YOUR OBJECTIVE
Reproduce the material word for word; the images stay out.

PROVIDED MATERIAL
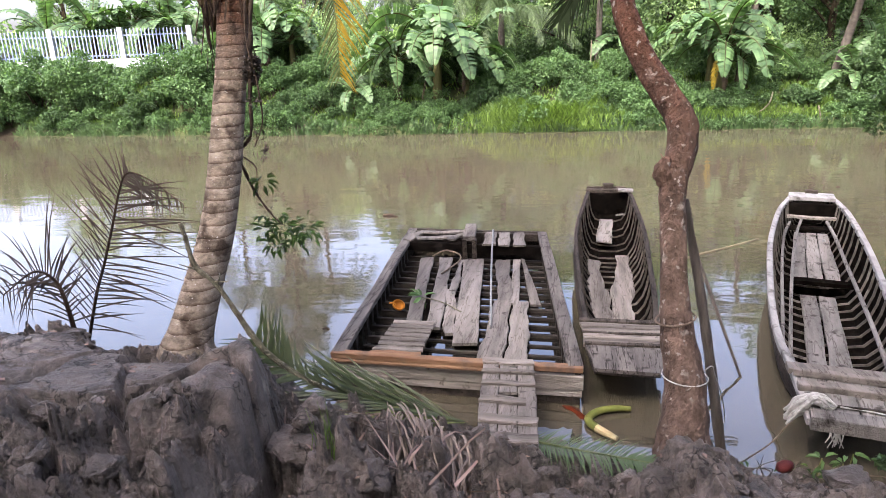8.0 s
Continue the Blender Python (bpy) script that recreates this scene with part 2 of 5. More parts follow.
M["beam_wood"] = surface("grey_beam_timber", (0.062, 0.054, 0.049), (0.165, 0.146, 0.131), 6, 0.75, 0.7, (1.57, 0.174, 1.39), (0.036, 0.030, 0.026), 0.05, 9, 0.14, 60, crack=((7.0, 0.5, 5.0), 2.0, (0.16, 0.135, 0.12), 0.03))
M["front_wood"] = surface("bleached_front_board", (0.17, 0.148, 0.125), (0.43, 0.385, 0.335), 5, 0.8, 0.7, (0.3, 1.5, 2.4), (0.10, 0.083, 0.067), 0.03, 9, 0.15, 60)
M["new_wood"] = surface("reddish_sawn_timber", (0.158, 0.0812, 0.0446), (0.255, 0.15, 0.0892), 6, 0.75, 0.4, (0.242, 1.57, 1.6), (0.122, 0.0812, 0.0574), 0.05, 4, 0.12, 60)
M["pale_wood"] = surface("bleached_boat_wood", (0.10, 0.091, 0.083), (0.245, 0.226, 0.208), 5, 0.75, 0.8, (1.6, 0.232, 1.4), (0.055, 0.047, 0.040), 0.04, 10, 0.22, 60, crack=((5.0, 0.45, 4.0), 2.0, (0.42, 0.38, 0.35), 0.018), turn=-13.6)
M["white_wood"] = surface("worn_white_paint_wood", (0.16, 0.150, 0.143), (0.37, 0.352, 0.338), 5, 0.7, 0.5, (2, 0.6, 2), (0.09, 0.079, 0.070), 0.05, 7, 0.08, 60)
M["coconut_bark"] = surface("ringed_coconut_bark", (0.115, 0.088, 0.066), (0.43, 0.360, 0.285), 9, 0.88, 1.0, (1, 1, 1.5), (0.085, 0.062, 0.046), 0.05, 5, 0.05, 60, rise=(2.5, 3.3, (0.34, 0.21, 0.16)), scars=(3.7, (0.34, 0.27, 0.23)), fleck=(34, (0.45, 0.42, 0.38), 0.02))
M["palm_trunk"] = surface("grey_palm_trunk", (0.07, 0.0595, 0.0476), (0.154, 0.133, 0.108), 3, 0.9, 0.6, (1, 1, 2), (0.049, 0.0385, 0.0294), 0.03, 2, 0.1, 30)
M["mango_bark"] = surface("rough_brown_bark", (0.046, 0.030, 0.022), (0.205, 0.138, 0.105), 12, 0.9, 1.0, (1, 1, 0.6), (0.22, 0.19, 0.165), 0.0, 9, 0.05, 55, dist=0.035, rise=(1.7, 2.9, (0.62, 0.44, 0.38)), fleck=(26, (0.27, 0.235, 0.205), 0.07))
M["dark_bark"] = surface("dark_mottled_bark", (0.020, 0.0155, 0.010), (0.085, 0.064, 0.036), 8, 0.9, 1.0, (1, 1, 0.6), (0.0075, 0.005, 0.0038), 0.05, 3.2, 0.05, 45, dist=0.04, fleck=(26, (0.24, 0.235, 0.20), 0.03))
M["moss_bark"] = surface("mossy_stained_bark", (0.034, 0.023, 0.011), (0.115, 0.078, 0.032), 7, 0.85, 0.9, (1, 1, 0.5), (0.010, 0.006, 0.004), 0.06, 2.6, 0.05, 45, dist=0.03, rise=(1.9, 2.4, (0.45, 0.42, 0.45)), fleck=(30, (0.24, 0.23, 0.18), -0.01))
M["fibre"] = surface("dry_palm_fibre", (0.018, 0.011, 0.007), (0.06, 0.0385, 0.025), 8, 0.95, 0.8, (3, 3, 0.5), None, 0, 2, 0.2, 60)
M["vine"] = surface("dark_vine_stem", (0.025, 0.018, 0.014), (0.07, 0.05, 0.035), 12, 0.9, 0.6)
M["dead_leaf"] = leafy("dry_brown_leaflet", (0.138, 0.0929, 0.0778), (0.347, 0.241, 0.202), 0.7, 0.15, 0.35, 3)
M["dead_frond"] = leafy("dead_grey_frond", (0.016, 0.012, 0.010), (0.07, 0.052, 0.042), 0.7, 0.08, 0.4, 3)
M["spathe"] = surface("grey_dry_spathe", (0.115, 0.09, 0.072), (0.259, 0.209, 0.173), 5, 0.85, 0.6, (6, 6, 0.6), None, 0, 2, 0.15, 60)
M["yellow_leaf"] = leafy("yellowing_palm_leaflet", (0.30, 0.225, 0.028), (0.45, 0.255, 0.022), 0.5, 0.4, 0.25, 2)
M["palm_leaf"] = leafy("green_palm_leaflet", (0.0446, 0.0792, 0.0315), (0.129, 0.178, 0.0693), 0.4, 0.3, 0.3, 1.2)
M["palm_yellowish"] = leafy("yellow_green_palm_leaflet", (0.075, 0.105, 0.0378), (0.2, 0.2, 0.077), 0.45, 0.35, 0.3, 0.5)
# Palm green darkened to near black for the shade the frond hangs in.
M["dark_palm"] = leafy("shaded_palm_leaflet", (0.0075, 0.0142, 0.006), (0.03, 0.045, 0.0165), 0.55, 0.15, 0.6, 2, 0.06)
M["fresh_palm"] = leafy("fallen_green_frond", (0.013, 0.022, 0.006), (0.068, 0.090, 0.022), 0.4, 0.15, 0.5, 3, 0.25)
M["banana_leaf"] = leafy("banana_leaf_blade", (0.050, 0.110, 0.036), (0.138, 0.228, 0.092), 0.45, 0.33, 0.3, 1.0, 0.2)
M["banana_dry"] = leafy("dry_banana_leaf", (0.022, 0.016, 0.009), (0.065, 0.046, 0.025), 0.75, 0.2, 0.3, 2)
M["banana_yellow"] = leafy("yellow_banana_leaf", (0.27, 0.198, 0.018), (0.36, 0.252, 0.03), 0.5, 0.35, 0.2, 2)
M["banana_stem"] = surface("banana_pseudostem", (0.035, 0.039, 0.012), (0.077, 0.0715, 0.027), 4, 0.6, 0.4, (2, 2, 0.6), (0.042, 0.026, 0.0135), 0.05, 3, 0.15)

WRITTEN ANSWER
8.0 s
Continue the Blender Python (bpy) script that recreates this scene with part 2 of 5. More parts follow.
M["beam_wood"] = surface("grey_beam_timber", (0.062, 0.054, 0.049), (0.165, 0.146, 0.131), 6, 0.75, 0.7, (1.57, 0.174, 1.39), (0.036, 0.030, 0.026), 0.05, 9, 0.14, 60, crack=((7.0, 0.5, 5.0), 2.0, (0.16, 0.135, 0.12), 0.03))
M["front_wood"] = surface("bleached_front_board", (0.17, 0.148, 0.125), (0.43, 0.385, 0.335), 5, 0.8, 0.7, (0.3, 1.5, 2.4), (0.10, 0.083, 0.067), 0.03, 9, 0.15, 60)
M["new_wood"] = surface("reddish_sawn_timber", (0.158, 0.0812, 0.0446), (0.255, 0.15, 0.0892), 6, 0.75, 0.4, (0.242, 1.57, 1.6), (0.122, 0.0812, 0.0574), 0.05, 4, 0.12, 60)
M["pale_wood"] = surface("bleached_boat_wood", (0.10, 0.091, 0.083), (0.245, 0.226, 0.208), 5, 0.75, 0.8, (1.6, 0.232, 1.4), (0.055, 0.047, 0.040), 0.04, 10, 0.22, 60, crack=((5.0, 0.45, 4.0), 2.0, (0.42, 0.38, 0.35), 0.018), turn=-13.6)
M["white_wood"] = surface("worn_white_paint_wood", (0.16, 0.150, 0.143), (0.37, 0.352, 0.338), 5, 0.7, 0.5, (2, 0.6, 2), (0.09, 0.079, 0.070), 0.05, 7, 0.08, 60)
M["coconut_bark"] = surface("ringed_coconut_bark", (0.115, 0.088, 0.066), (0.43, 0.360, 0.285), 9, 0.88, 1.0, (1, 1, 1.5), (0.085, 0.062, 0.046), 0.05, 5, 0.05, 60, rise=(2.5, 3.3, (0.34, 0.21, 0.16)), scars=(3.7, (0.34, 0.27, 0.23)), fleck=(34, (0.45, 0.42, 0.38), 0.02))
M["palm_trunk"] = surface("grey_palm_trunk", (0.07, 0.0595, 0.0476), (0.154, 0.133, 0.108), 3, 0.9, 0.6, (1, 1, 2), (0.049, 0.0385, 0.0294), 0.03, 2, 0.1, 30)
M["mango_bark"] = surface("rough_brown_bark", (0.046, 0.030, 0.022), (0.205, 0.138, 0.105), 12, 0.9, 1.0, (1, 1, 0.6), (0.22, 0.19, 0.165), 0.0, 9, 0.05, 55, dist=0.035, rise=(1.7, 2.9, (0.62, 0.44, 0.38)), fleck=(26, (0.27, 0.235, 0.205), 0.07))
M["dark_bark"] = surface("dark_mottled_bark", (0.020, 0.0155, 0.010), (0.085, 0.064, 0.036), 8, 0.9, 1.0, (1, 1, 0.6), (0.0075, 0.005, 0.0038), 0.05, 3.2, 0.05, 45, dist=0.04, fleck=(26, (0.24, 0.235, 0.20), 0.03))
M["moss_bark"] = surface("mossy_stained_bark", (0.034, 0.023, 0.011), (0.115, 0.078, 0.032), 7, 0.85, 0.9, (1, 1, 0.5), (0.010, 0.006, 0.004), 0.06, 2.6, 0.05, 45, dist=0.03, rise=(1.9, 2.4, (0.45, 0.42, 0.45)), fleck=(30, (0.24, 0.23, 0.18), -0.01))
M["fibre"] = surface("dry_palm_fibre", (0.018, 0.011, 0.007), (0.06, 0.0385, 0.025), 8, 0.95, 0.8, (3, 3, 0.5), None, 0, 2, 0.2, 60)
M["vine"] = surface("dark_vine_stem", (0.025, 0.018, 0.014), (0.07, 0.05, 0.035), 12, 0.9, 0.6)
M["dead_leaf"] = leafy("dry_brown_leaflet", (0.138, 0.0929, 0.0778), (0.347, 0.241, 0.202), 0.7, 0.15, 0.35, 3)
M["dead_frond"] = leafy("dead_grey_frond", (0.016, 0.012, 0.010), (0.07, 0.052, 0.042), 0.7, 0.08, 0.4, 3)
M["spathe"] = surface("grey_dry_spathe", (0.115, 0.09, 0.072), (0.259, 0.209, 0.173), 5, 0.85, 0.6, (6, 6, 0.6), None, 0, 2, 0.15, 60)
M["yellow_leaf"] = leafy("yellowing_palm_leaflet", (0.30, 0.225, 0.028), (0.45, 0.255, 0.022), 0.5, 0.4, 0.25, 2)
M["palm_leaf"] = leafy("green_palm_leaflet", (0.0446, 0.0792, 0.0315), (0.129, 0.178, 0.0693), 0.4, 0.3, 0.3, 1.2)
M["palm_yellowish"] = leafy("yellow_green_palm_leaflet", (0.075, 0.105, 0.0378), (0.2, 0.2, 0.077), 0.45, 0.35, 0.3, 0.5)
# Palm green darkened to near black for the shade the frond hangs in.
M["dark_palm"] = leafy("shaded_palm_leaflet", (0.0075, 0.0142, 0.006), (0.03, 0.045, 0.0165), 0.55, 0.15, 0.6, 2, 0.06)
M["fresh_palm"] = leafy("fallen_green_frond", (0.013, 0.022, 0.006), (0.068, 0.090, 0.022), 0.4, 0.15, 0.5, 3, 0.25)
M["banana_leaf"] = leafy("banana_leaf_blade", (0.050, 0.110, 0.036), (0.138, 0.228, 0.092), 0.45, 0.33, 0.3, 1.0, 0.2)
M["banana_dry"] = leafy("dry_banana_leaf", (0.022, 0.016, 0.009), (0.065, 0.046, 0.025), 0.75, 0.2, 0.3, 2)
M["banana_yellow"] = leafy("yellow_banana_leaf", (0.27, 0.198, 0.018), (0.36, 0.252, 0.03), 0.5, 0.35, 0.2, 2)
M["banana_stem"] = surface("banana_pseudostem", (0.035, 0.039, 0.012), (0.077, 0.0715, 0.027), 4, 0.6, 0.4, (2, 2, 0.6), (0.042, 0.026, 0.0135), 0.05, 3, 0.15)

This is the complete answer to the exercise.